What was the best surprise about UBC or life in Vancouver?

I have lived most of my life in Vancouver and have been pleasantly surprised by the ongoing support and mentorship at UBC, as well as meeting inspiring individuals both in and out of university. The lifestyle of a UBC student living in Vancouver is definitely a hard one to beat.

Why did you decide to study at UBC?

As a Research Assistant with the Gender and Sexual Health Initiative (GSHI) at the BC Centre for Excellence in HIV/AIDS (BCCfE), UBC is an ideal environment for me to pursue doctoral studies. I have many opportunities to learn from other students at various stages in their research and careers, and have exceptional mentorship and research supports at both UBC and the Centre. It was an easy decision to stay in Vancouver and continue my studies at UBC.

What is it specifically, that your program offers, that attracted you?

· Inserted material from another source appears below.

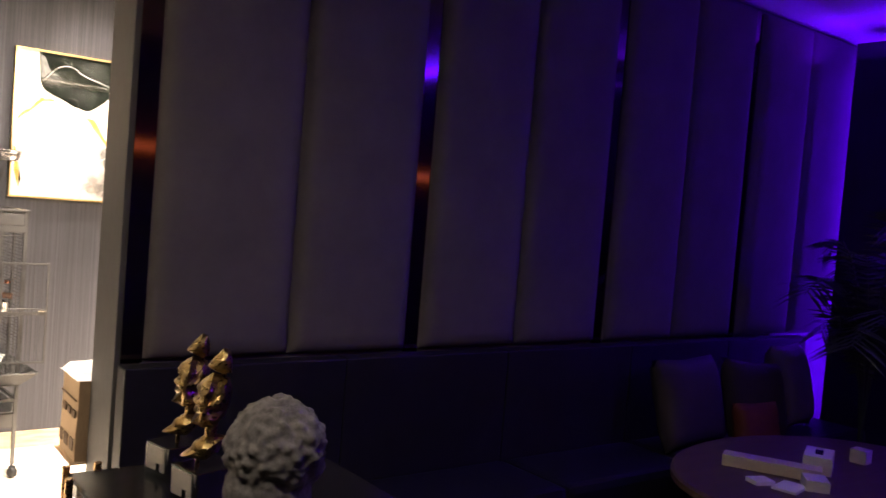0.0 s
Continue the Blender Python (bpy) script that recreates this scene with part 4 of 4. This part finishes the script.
part("slot", bm_box(-0.05, -0.018, 0.085, 0.05, 0.018, 0.0865), GLOSSBLACK, tissue)
book = thing("cream_box", bm_box(-0.22, -0.05, 0, 0.22, 0.05, 0.055, 0.004), CREAM, "long cream gift box on the low table", "box")
book.matrix_world = pose(4.02, 2.14, 0.58, 0, 0, -62)
for x, y, w, d, h, a in ((3.86, 1.95, 0.16, 0.11, 0.012, 10), (3.98, 1.90, 0.13, 0.10, 0.05, 40), (3.80, 2.06, 0.10, 0.08, 0.02, -20), (4.66, 2.03, 0.08, 0.08, 0.07, 5)):
    o = thing("paper_packet", bm_box(-w / 2, -d / 2, 0, w / 2, d / 2, h, 0.003), PALE, "small white paper packet on the low table", "packet", "packets on the table")
    o.matrix_world = pose(x, y, 0.58, 0, 0, a)
chair = holder("lounge_chair", pose(3.35, 1.35, 0, 0, 0, 30), "black leather tub chair at the low table", "chair")
part("seat", bm_box(-0.30, -0.30, 0.10, 0.30, 0.30, 0.42, 0.06), LEATHER, chair)
part("backrest", bm_tube([(0.33 * math.cos(a_), 0.33 * math.sin(a_), 0.46) for a_ in [math.pi * (0.45 + 1.1 * k / 12) for k in range(13)]], 0.09, 12, None, False, 1.3), LEATHER, chair, "", True)
for x, y in ((-0.24, -0.24), (0.24, -0.24), (-0.24, 0.24), (0.24, 0.24)):
    part("leg", bm_tube([(x, y, 0), (x, y, 0.12)], 0.014, 8), GLOSSBLACK, chair)

# palm in the corner
palm = holder("palm_plant", pose(5.42, 2.40, 0), "feathery potted palm in the blue-lit corner", "plant")
part("pot", bm_lathe([(0.0, 0.0), (0.15, 0.0), (0.19, 0.40), (0.20, 0.42), (0.17, 0.42), (0.16, 0.38), (0.0, 0.38)], (0, 0, 0), 24), CLAY, palm, "dark planter", True)
rng = random.Random(5)
for k in range(11):
    az = 2 * math.pi * k / 11 + rng.uniform(-0.2, 0.2)
    reach, top = rng.uniform(0.35, 0.62), rng.uniform(1.4, 2.15)
    spine = []
    for s in range(9):
        f = s / 8
        spine.append(Vector((reach * f ** 1.5 * math.cos(az), 0.55 * reach * f ** 1.5 * math.sin(az), 0.40 + (top - 0.40) * (1 - (1 - f) ** 1.8) - 0.30 * f ** 4)))
    fb = bm_tube(spine, [0.007 - 0.0006 * s for s in range(9)], 5)
    for s in range(24):
        f = 0.35 + 0.65 * s / 24
        i = min(7, int(f * 8))
        p = spine[i].lerp(spine[i + 1], f * 8 - i)
        d = (spine[i + 1] - spine[i]).normalized()
        side = d.cross(Vector((0, 0, 1))).normalized()
        ln = 0.24 * math.sin(math.pi * min(1, 0.25 + 0.8 * (1 - f) + 0.1))
        for sg in (-1, 1):
            tip = p + side * sg * ln + d * ln * 0.5 - Vector((0, 0, 0.05 + 0.04 * rng.random()))
            mid = p.lerp(tip, 0.5) + Vector((0, 0, 0.012))
            w = d * 0.010
            vs = [fb.verts.new(q) for q in (p - w * 0.4, mid - w, tip, mid + w, p + w * 0.4)]
            fb.faces.new(vs)
    part("frond", fb, LEAF, palm)

# ---- floor pieces ----
me_plank = finish("floor_plank", bm_box(0, 0, -0.009, 1.197, 0.197, 0.0, 0.001), PLANK)
for j in range(10):
    y = 3.66 + 0.2 * j
    for i in range(-2, 3):
        x = -0.9 + 1.2 * i + 0.4 * (j % 3)
        o = new("floor_plank", me_plank)
        o.parent, o.location = niche_floor, (x, y, 0)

The Interdisciplinary Studies Graduate Program allows me to explore my cross-disciplinary research interests spanning public health, public policy, social sciences, health sciences, and criminology. I am particularly attracted to the flexibility of the program and being able to choose interdisciplinary courses that will equip me with the tools to conduct my dissertation study, while learning from the GSHI/BCCfE and its multiple partnerships with local, national and international community-based organizations.

 

Why did you decide to pursue a graduate degree?

Living the majority of my adult life in Vancouver, I have often been confronted by visible social disadvantage, particularly in Vancouver’s Downtown Eastside, notorious for its poverty, drug use, and sex work. Sex workers are amongst the most heavily affected by the HIV/AIDS epidemic, yet little empirical research has been conducted on the impact of socio-structural factors in shaping the risks for HIV among sex workers. I am pursuing a PhD to address this gap and the need to reduce inequalities and human rights violations among marginalized populations. My research involves delineating the role of socio-structural determinants (e.g., laws, stigma, social support) in potentiating or mitigating sexual and drug use-related risks for HIV/STI. In addition to producing research, my goal is to also convey the urgency of these issues to the general public and policymakers.

What do you like to do for fun or relaxation?

Nothing is more relaxing to me than spending time in nature, especially in beautiful British Columbia. I love to run, hike, swim, and ski.

What advice do you have for new graduate students?

Graduate work can seem daunting at first, especially if you are new to the city or school. I think it's important to reach out to others and ask lots of questions. Those who have gone through the process can provide guidance, and, in my experience, are willing to help. Also, apply for funding at every opportunity!